When a team stops winning the ball high, they have to defend their own penalty area for longer stretches. Arsenal are competent in a low block, but it invites an unsustainable volume of pressure.

The false comfort of possession

Here is the counterintuitive element of Arsenal’s late-season struggles. They rarely lose control of the ball entirely. In fact, they often monopolize it.

In the matches they have dropped points in since the start of April over the last three seasons, Arsenal average 61% possession. They are not being battered into submission by superior midfields dictating the tempo.

The central issue is what they actually do with that possession. Their ball circulation speed drops dramatically.
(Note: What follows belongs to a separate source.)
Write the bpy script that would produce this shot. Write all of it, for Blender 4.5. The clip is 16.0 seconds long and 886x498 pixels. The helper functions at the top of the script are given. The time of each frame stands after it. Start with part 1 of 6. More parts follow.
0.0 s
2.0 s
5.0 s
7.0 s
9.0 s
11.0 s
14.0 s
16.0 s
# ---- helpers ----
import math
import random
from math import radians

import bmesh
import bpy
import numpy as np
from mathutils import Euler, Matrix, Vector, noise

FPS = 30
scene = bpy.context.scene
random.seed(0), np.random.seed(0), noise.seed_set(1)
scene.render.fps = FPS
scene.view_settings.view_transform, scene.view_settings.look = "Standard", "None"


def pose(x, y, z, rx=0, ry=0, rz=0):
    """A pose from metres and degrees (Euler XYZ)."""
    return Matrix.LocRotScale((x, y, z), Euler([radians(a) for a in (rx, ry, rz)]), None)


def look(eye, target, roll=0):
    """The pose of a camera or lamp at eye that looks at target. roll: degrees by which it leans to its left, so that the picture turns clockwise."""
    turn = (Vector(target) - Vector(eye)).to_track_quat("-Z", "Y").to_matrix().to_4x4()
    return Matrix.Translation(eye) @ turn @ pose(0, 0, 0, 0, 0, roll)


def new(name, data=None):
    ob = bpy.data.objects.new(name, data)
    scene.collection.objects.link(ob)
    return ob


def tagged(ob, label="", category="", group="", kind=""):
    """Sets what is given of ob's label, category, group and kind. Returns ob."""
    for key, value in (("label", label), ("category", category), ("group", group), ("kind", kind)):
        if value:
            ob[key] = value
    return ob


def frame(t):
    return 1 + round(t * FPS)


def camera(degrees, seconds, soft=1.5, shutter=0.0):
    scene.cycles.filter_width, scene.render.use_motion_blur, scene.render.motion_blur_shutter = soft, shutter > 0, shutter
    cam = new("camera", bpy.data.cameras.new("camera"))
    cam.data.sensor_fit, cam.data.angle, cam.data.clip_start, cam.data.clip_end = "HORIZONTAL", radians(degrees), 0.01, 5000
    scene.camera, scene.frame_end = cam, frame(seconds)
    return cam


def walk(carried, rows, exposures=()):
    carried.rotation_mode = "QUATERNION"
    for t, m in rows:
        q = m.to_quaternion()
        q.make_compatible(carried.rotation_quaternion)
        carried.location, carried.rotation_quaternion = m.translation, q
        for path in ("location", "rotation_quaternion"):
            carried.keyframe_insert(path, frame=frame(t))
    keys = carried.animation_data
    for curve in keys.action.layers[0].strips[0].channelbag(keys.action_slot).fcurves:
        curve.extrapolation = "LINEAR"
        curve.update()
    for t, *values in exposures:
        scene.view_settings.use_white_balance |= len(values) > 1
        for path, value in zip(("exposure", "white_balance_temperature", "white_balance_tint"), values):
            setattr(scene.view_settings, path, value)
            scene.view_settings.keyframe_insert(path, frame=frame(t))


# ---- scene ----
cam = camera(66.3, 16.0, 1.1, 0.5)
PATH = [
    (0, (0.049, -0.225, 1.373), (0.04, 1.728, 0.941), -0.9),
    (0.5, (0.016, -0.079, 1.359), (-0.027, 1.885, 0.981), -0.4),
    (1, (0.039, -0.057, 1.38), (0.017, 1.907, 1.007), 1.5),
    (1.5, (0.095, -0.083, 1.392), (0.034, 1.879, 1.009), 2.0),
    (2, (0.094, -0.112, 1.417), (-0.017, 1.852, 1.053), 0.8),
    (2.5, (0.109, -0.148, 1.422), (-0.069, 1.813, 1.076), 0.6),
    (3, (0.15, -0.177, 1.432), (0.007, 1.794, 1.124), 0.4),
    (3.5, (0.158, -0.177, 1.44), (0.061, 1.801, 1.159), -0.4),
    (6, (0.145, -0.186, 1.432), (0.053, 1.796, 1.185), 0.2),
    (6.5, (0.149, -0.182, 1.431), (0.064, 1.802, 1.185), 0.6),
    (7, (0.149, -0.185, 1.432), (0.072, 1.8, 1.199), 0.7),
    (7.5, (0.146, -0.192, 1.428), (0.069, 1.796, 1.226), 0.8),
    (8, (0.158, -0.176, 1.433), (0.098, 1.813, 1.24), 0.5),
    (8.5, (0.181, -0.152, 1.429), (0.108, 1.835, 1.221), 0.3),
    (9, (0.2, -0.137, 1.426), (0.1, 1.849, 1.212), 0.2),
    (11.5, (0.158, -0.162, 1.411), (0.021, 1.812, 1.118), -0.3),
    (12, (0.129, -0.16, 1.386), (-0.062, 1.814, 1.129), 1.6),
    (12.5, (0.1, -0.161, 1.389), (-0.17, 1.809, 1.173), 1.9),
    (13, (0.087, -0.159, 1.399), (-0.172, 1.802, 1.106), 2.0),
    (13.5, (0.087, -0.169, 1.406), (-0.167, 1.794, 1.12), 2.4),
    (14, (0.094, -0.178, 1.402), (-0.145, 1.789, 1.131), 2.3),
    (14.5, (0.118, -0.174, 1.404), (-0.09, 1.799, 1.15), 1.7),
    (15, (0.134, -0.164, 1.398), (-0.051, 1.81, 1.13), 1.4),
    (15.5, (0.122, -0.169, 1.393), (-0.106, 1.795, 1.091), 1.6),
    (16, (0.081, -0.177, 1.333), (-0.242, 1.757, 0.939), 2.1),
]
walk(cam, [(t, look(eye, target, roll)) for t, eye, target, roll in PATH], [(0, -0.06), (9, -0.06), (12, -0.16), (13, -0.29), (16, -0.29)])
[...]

Progressive passes into the penalty area fall by nearly 30% compared to their rolling season average.

They move the ball in a predictable U-shape around the perimeter of the opposition's defensive block. It looks like territorial dominance to the naked eye, but the data shows it is entirely sterile. The opponent rests while Arsenal pass sideways.

We can measure this sterility through field tilt. Field tilt calculates the share of final third passes a team makes compared to their opponent. It is a pure metric of where the game is actually being played.
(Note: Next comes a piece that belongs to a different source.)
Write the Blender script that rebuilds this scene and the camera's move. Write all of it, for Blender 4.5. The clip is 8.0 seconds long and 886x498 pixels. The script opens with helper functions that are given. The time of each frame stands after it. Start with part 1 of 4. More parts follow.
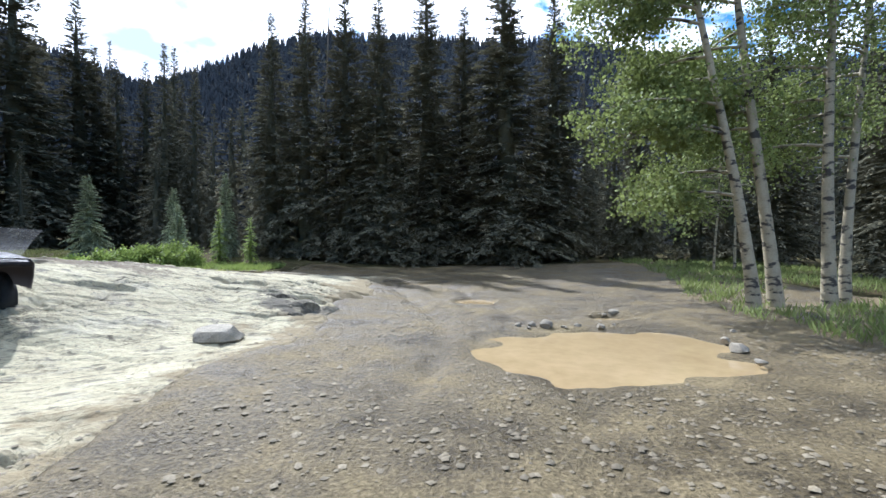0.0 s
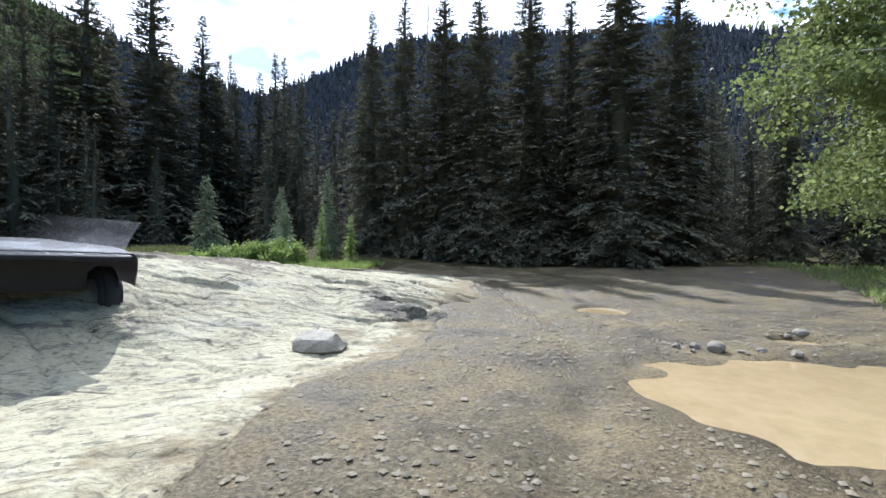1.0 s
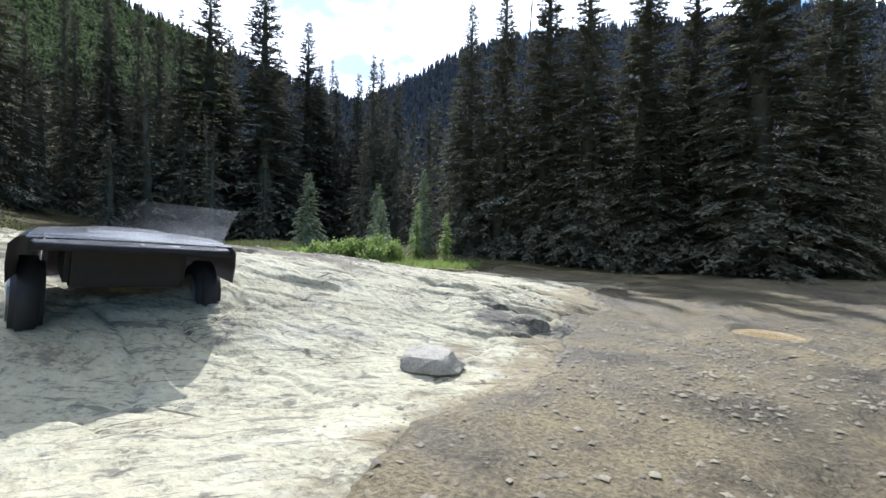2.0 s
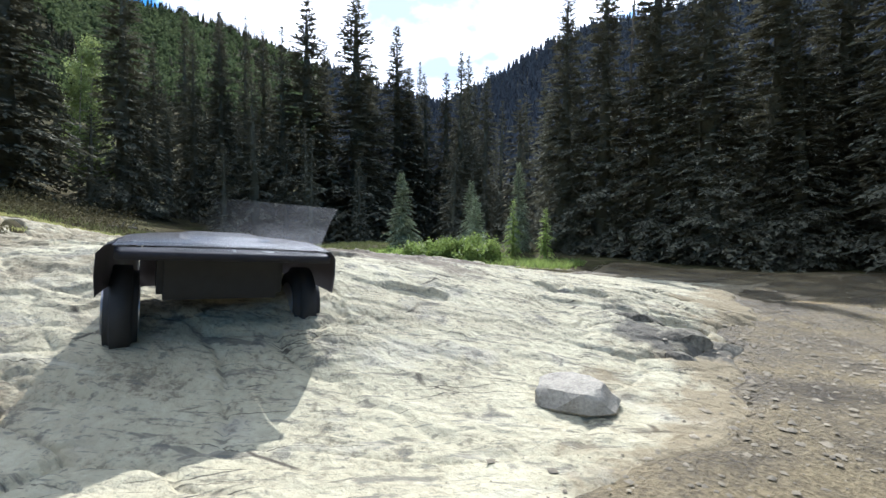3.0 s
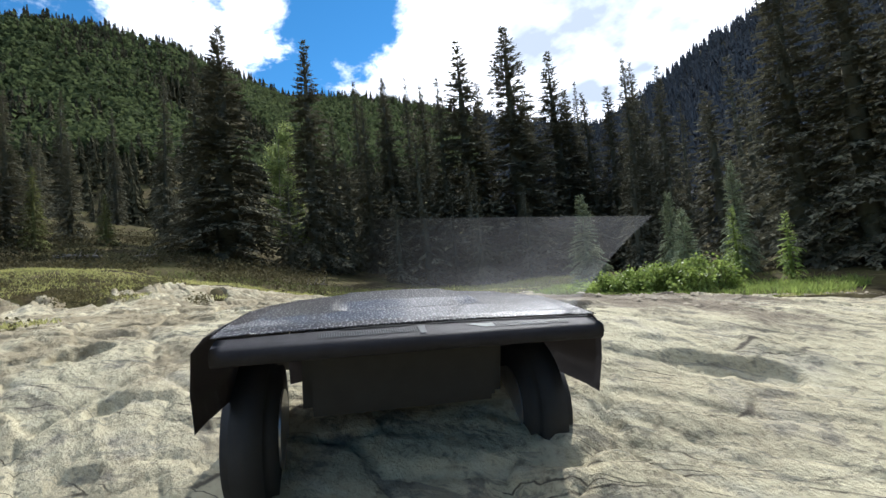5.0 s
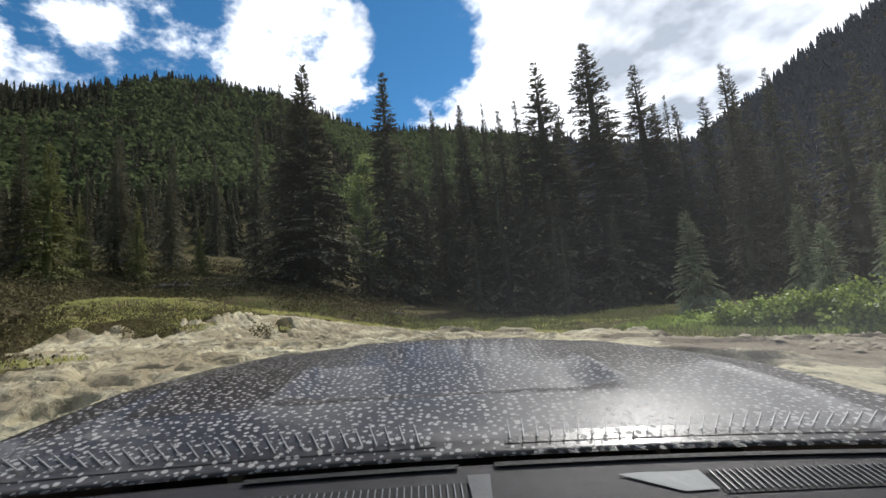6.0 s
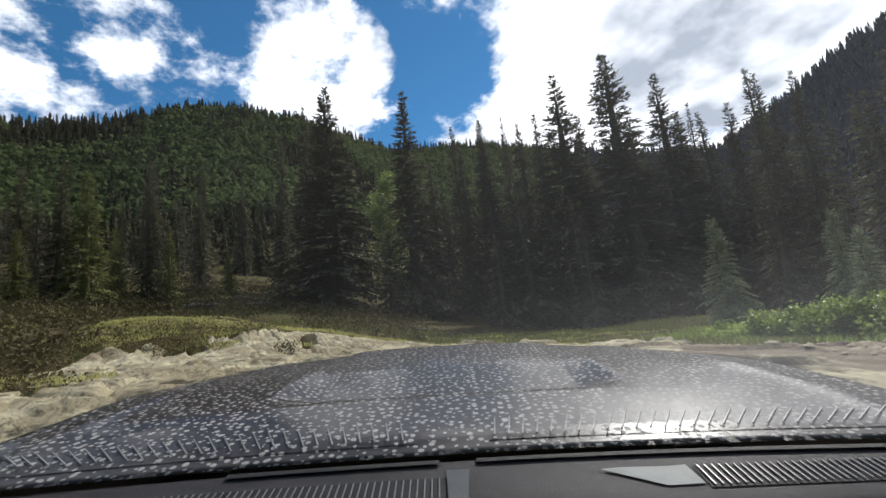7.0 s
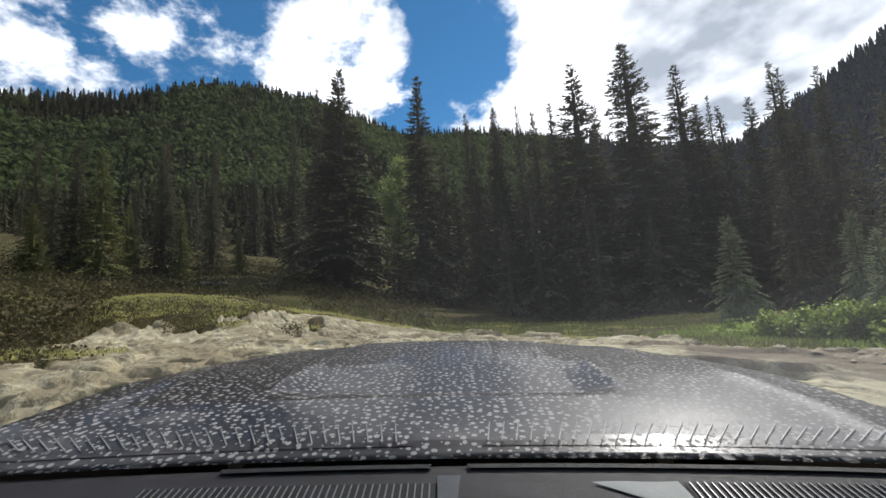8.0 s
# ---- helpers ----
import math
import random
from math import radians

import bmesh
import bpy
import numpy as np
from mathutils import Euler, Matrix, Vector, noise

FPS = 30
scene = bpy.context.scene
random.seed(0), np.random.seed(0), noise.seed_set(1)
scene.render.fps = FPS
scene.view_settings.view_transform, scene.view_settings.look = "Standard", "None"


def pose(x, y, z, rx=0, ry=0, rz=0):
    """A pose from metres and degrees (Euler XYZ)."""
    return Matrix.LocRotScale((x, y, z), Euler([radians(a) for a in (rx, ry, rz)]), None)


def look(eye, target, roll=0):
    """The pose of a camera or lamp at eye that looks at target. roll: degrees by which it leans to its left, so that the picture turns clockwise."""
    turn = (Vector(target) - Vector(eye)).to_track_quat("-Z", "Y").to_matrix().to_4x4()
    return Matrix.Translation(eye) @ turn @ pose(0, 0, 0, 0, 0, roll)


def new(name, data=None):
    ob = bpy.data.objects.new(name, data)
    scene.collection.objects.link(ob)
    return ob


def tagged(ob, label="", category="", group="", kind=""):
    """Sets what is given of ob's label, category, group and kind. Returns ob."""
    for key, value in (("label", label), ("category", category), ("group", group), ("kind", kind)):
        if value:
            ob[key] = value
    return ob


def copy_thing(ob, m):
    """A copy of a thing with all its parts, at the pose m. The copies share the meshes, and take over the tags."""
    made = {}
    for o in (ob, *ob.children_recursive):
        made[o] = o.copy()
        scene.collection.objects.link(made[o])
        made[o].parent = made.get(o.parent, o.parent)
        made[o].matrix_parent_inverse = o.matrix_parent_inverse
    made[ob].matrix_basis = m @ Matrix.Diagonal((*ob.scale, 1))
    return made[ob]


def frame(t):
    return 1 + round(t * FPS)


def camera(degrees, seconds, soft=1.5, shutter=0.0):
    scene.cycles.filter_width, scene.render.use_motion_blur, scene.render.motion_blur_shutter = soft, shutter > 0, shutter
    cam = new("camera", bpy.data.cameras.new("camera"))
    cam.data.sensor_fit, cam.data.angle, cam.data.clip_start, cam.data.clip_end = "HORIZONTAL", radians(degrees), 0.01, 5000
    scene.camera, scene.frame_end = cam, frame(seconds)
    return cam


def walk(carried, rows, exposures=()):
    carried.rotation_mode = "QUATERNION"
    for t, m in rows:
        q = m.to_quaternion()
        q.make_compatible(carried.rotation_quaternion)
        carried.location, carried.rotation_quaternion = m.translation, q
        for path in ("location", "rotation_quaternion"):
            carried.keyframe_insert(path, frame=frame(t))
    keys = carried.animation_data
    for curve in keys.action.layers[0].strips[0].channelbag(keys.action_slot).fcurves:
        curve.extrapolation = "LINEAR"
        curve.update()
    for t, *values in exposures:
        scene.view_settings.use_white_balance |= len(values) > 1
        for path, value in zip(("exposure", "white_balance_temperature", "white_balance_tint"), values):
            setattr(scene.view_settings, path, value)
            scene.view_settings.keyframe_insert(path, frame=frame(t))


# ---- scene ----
cam = camera(87.8, 8.0)
PATH = [
    (0, (-1.462, 2.229, 1.422), (-1.477, 4.229, 1.392), -0.1),
    (0.5, (-1.709, 2.86, 1.393), (-1.913, 4.849, 1.343), -0.6),
    (1, (-2.058, 3.449, 1.387), (-2.461, 5.407, 1.353), 0.3),
    (1.5, (-2.428, 3.95, 1.382), (-3.02, 5.86, 1.366), 0.3),
    (2, (-2.852, 4.426, 1.362), (-3.612, 6.275, 1.323), 1.6),
    (3.5, (-4.038, 5.468, 1.358), (-5.276, 7.039, 1.33), -2.3),
    (4, (-4.471, 5.779, 1.377), (-5.827, 7.249, 1.383), -4.7),
    (4.5, (-4.843, 5.948, 1.403), (-6.322, 7.293, 1.458), -5.1),
    (6, (-6.559, 7.049, 1.479), (-8.32, 7.953, 1.763), -5.1),
    (6.5, (-6.535, 7.103, 1.462), (-8.333, 7.921, 1.78), -4.79),
    (7, (-6.53, 7.109, 1.441), (-8.322, 7.922, 1.8), -5.97),
    (7.5, (-6.53, 7.114, 1.449), (-8.329, 7.916, 1.792), -5.23),
    (8, (-6.526, 7.126, 1.467), (-8.344, 7.9, 1.774), -3.71),
]
EXPOSURES = [(0, 1.12, 5350, 13), (2, 1.1, 5370, 13), (3.5, 1.1, 5480, 13), (4.5, 1.02, 5620, 12), (6, 0.36, 6200, 11), (8, 0.26, 6200, 11)]
walk(cam, [(t, look(eye, target, roll)) for t, eye, target, roll in PATH], EXPOSURES)

# ---- light ----
SUN_AZ, SUN_EL = 30.0, 46.0          # degrees left of +y, and above the horizon
scene.view_settings.exposure = 0.0
world = bpy.data.worlds.new("sky")
scene.world = world
world.use_nodes = True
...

Against mid-table opposition earlier in the season, Arsenal routinely register a field tilt above 65%. Against City, and indeed in crucial away fixtures during this current run-in, that number rarely breaks 45%.

They are surviving, not dictating. Against a side that averages over two expected goals per game, relying on survival rather than dictation is mathematically doomed to fail over 90 minutes.

The individual data deficit

Systemic failures inevitably drag down individual metrics. The data shows clear drop-offs for key personnel when the structure fractures.

Consider Bukayo Saka's isolation. When Arsenal are flowing, Saka receives the ball on the move, usually following an underlapping run from Ben White that drags a defender away. In the final weeks of the season, the nature of his touches changes completely.

He frequently receives the ball static, backed into a set double team. Consequently, his successful take-on rate plummets from 48% before April to just 31% during the run-in.

This is not a world-class player suddenly losing his technical ability. It is a failure of the offensive structure to provide him with favorable isolation scenarios. He is being asked to solve complex defensive blocks entirely on his own.

Declan Rice suffers a similar statistical decline. Rice was purchased specifically for these high-leverage fixtures. His ball-carrying numbers are elite. Yet, when the team drops deep out of possession, his average starting position shifts back by nearly eight yards.

Instead of intercepting passes in the middle third and launching immediate transitions, he is forced into last-ditch blocks on the edge of his own six-yard box. His progressive carries per 90 minutes drop from an elite 3.2 down to an average of 1.4 in these specific matches.

The Haaland efficiency problem

Then there is the highly specific problem of defending the current iteration of Manchester City. Erling Haaland does not require constant involvement to completely dictate the geometry of a game.

Against Arsenal, Haaland often registered fewer than 20 touches across 90 minutes. Yet, his mere positioning forces William Saliba and Gabriel Magalhães into a constant state of tactical compromise.

If the defensive line pushes up to compress the midfield space and support the press, Haaland immediately exploits the channel in behind. If they drop deeper to manage the threat of his pace, City’s technically gifted midfielders receive the ball under zero pressure.

This creates a cascading failure across the pitch. Because the center-backs cannot step aggressively into midfield without risking a fatal through-ball, Rodri and Kevin De Bruyne are afforded an extra half-second on the ball. At this level of the sport, a half-second is an eternity.

Arsenal's defense chose the passive route. They dropped off, minimized Haaland's direct threat, and subsequently allowed the midfield to be overrun by City's engine room. It was a calculated risk, and the data shows it failed.

The math of the run-in

City have fundamentally broken the historical curve for what is required to win a Premier League title. Since Pep Guardiola's arrival, their win percentage in the final ten games of a season sits remarkably above 85%.

You cannot simply be good to beat them in April; you must be flawless. Arsenal’s current trajectory, factoring in their historical drop-off, suggests a final points tally hovering around the 86-point mark.

Historically, that constitutes a highly commendable season. In the Guardiola era, it is usually only good enough for a comfortable second place. The mathematical reality is incredibly harsh.

The tactical rigidity shown in recent weeks highlights a critical flaw. Arteta and his team still do not possess a reliable B-plan for when their primary system is neutralized.

They consistently try to execute plan A with slightly more intensity. But against a team that manipulates space as intelligently as City, running harder without making structural adjustments is entirely useless.

The prevailing narrative will undoubtedly focus on mental fragility and the heavy weight of expectation. The underlying data suggests a far more difficult problem to solve: a predictable offensive structure and a high press that inevitably fractures against elite distribution.